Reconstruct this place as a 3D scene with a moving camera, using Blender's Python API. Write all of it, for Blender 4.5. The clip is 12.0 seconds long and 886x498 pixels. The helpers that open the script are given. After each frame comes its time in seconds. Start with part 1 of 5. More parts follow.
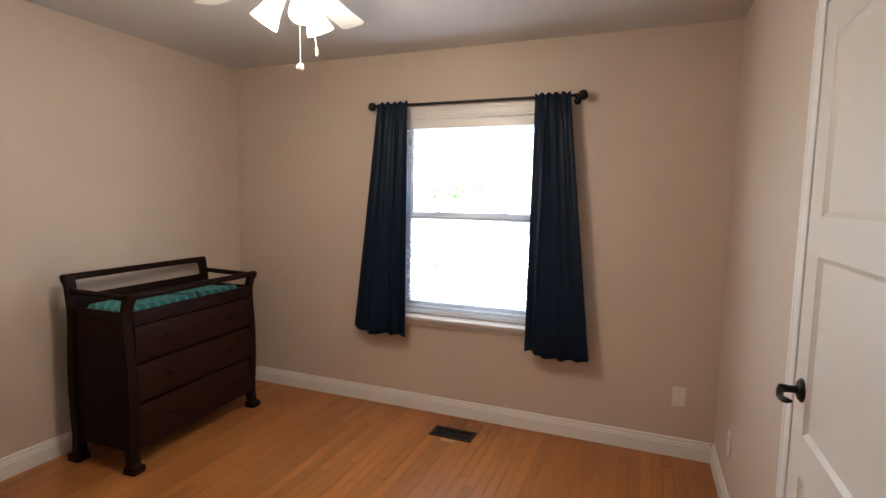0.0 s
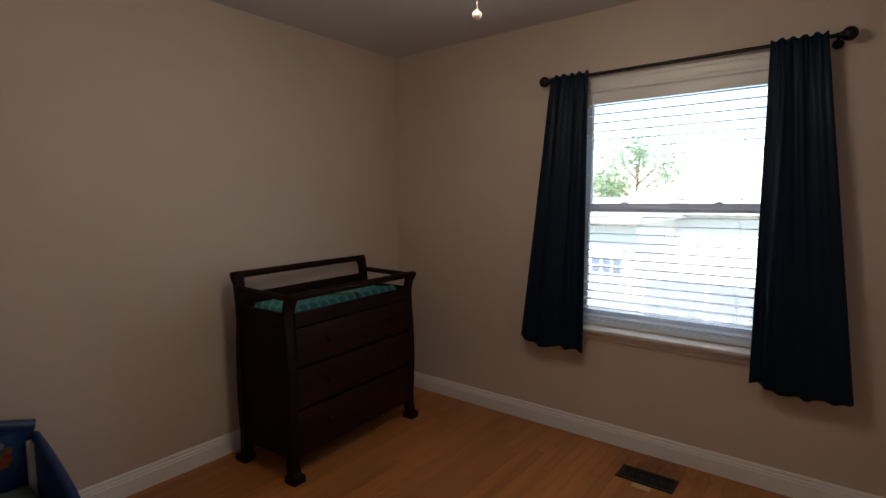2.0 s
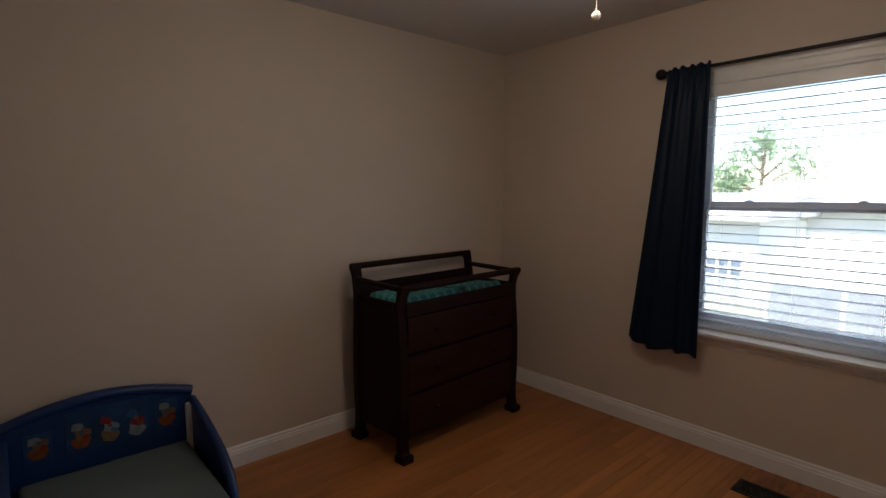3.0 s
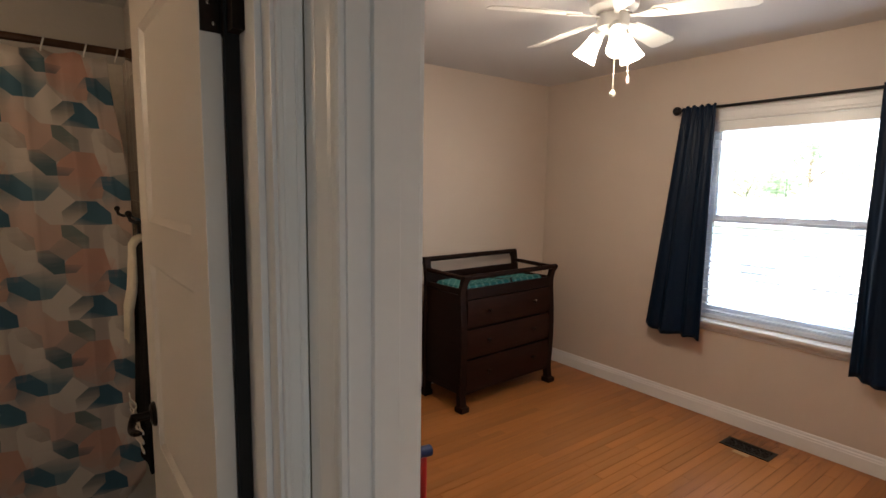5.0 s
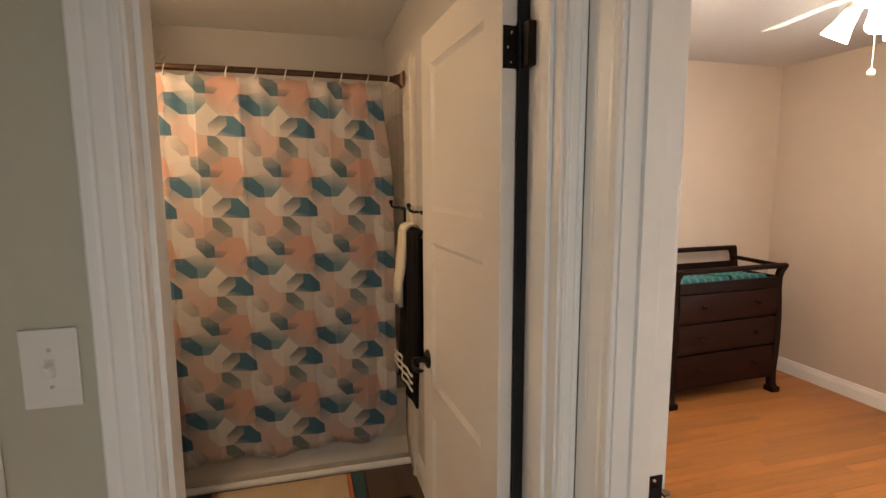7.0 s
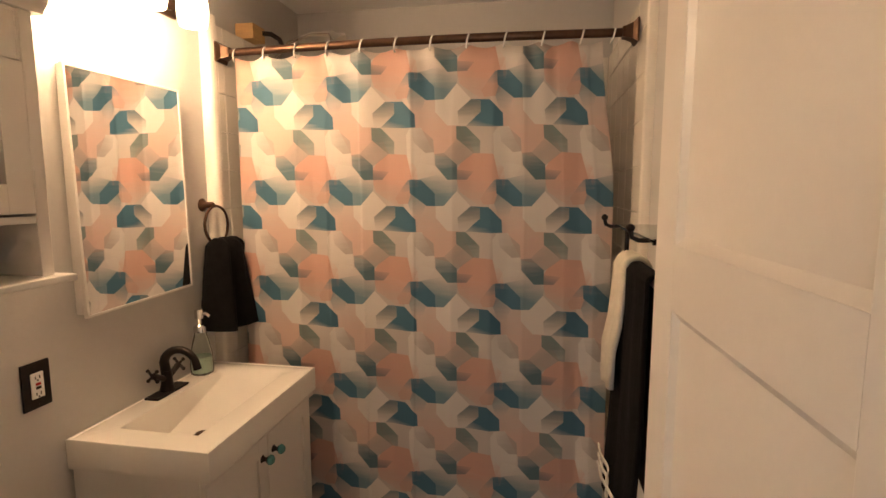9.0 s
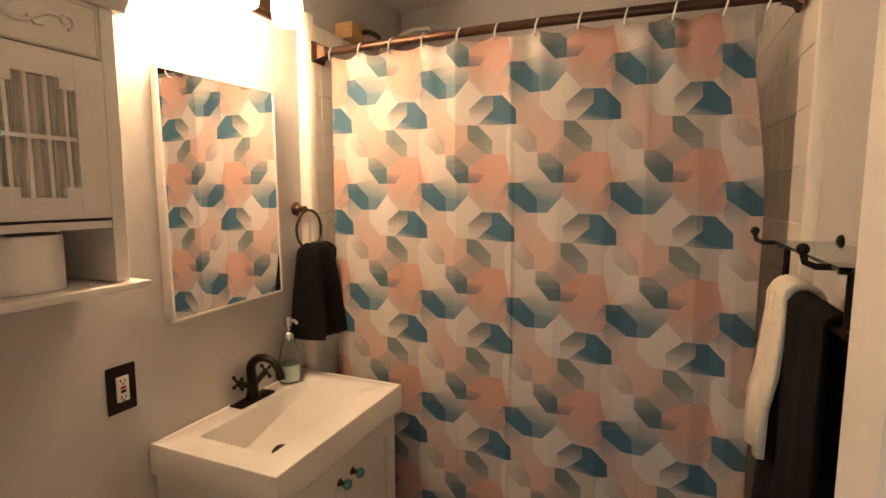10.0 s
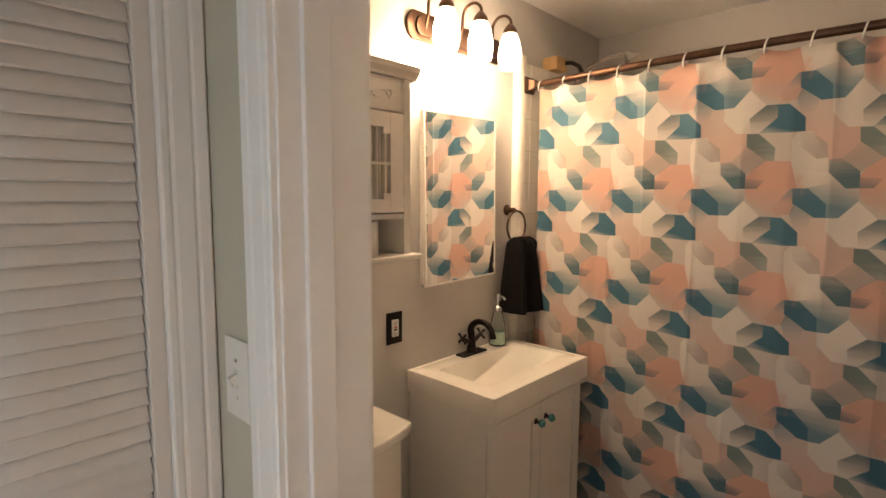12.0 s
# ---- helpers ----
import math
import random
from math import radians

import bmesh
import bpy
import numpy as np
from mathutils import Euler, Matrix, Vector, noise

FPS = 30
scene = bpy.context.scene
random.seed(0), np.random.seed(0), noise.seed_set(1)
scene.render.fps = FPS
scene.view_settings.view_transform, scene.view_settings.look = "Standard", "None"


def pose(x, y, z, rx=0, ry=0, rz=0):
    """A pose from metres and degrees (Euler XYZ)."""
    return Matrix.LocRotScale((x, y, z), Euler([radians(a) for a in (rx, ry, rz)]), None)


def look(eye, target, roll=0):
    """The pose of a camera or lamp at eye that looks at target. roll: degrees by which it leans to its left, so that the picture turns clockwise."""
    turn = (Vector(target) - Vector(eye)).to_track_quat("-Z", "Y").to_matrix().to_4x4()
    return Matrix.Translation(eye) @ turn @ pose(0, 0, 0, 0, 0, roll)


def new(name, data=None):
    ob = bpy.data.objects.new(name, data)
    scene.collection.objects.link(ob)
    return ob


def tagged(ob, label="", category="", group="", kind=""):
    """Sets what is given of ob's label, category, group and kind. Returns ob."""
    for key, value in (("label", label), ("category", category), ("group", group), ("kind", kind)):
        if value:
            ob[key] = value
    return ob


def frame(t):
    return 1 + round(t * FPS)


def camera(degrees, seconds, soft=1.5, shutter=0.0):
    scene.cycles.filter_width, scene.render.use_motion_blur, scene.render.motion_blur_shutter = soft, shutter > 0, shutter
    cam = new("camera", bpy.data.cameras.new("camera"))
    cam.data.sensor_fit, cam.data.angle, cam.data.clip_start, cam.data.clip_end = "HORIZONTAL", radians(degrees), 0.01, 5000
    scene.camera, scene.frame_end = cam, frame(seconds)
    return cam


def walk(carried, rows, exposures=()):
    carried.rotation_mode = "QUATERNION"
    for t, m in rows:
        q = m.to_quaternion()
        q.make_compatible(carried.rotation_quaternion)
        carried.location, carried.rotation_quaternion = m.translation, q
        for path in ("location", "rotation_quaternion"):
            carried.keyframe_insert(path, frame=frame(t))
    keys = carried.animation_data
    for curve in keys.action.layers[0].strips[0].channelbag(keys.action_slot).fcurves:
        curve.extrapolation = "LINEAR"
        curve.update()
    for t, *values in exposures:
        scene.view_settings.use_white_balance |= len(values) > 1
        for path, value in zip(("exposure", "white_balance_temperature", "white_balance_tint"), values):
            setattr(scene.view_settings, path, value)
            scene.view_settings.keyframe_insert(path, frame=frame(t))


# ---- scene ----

§ SHORT TASK
Copy the data word for word. Pictures do not go in the copy.

§ RIGHT ANSWER
Reconstruct this place as a 3D scene with a moving camera, using Blender's Python API. Write all of it, for Blender 4.5. The clip is 12.0 seconds long and 886x498 pixels. The helpers that open the script are given. After each frame comes its time in seconds. Start with part 1 of 5. More parts follow.
0.0 s
2.0 s
3.0 s
5.0 s
7.0 s
9.0 s
10.0 s
12.0 s
# ---- helpers ----
import math
import random
from math import radians

import bmesh
import bpy
import numpy as np
from mathutils import Euler, Matrix, Vector, noise

FPS = 30
scene = bpy.context.scene
random.seed(0), np.random.seed(0), noise.seed_set(1)
scene.render.fps = FPS
scene.view_settings.view_transform, scene.view_settings.look = "Standard", "None"


def pose(x, y, z, rx=0, ry=0, rz=0):
    """A pose from metres and degrees (Euler XYZ)."""
    return Matrix.LocRotScale((x, y, z), Euler([radians(a) for a in (rx, ry, rz)]), None)


def look(eye, target, roll=0):
    """The pose of a camera or lamp at eye that looks at target. roll: degrees by which it leans to its left, so that the picture turns clockwise."""
    turn = (Vector(target) - Vector(eye)).to_track_quat("-Z", "Y").to_matrix().to_4x4()
    return Matrix.Translation(eye) @ turn @ pose(0, 0, 0, 0, 0, roll)


def new(name, data=None):
    ob = bpy.data.objects.new(name, data)
    scene.collection.objects.link(ob)
    return ob


def tagged(ob, label="", category="", group="", kind=""):
    """Sets what is given of ob's label, category, group and kind. Returns ob."""
    for key, value in (("label", label), ("category", category), ("group", group), ("kind", kind)):
        if value:
            ob[key] = value
    return ob


def frame(t):
    return 1 + round(t * FPS)


def camera(degrees, seconds, soft=1.5, shutter=0.0):
    scene.cycles.filter_width, scene.render.use_motion_blur, scene.render.motion_blur_shutter = soft, shutter > 0, shutter
    cam = new("camera", bpy.data.cameras.new("camera"))
    cam.data.sensor_fit, cam.data.angle, cam.data.clip_start, cam.data.clip_end = "HORIZONTAL", radians(degrees), 0.01, 5000
    scene.camera, scene.frame_end = cam, frame(seconds)
    return cam


def walk(carried, rows, exposures=()):
    carried.rotation_mode = "QUATERNION"
    for t, m in rows:
        q = m.to_quaternion()
        q.make_compatible(carried.rotation_quaternion)
        carried.location, carried.rotation_quaternion = m.translation, q
        for path in ("location", "rotation_quaternion"):
            carried.keyframe_insert(path, frame=frame(t))
    keys = carried.animation_data
    for curve in keys.action.layers[0].strips[0].channelbag(keys.action_slot).fcurves:
        curve.extrapolation = "LINEAR"
        curve.update()
    for t, *values in exposures:
        scene.view_settings.use_white_balance |= len(values) > 1
        for path, value in zip(("exposure", "white_balance_temperature", "white_balance_tint"), values):
            setattr(scene.view_settings, path, value)
            scene.view_settings.keyframe_insert(path, frame=frame(t))


# ---- scene ----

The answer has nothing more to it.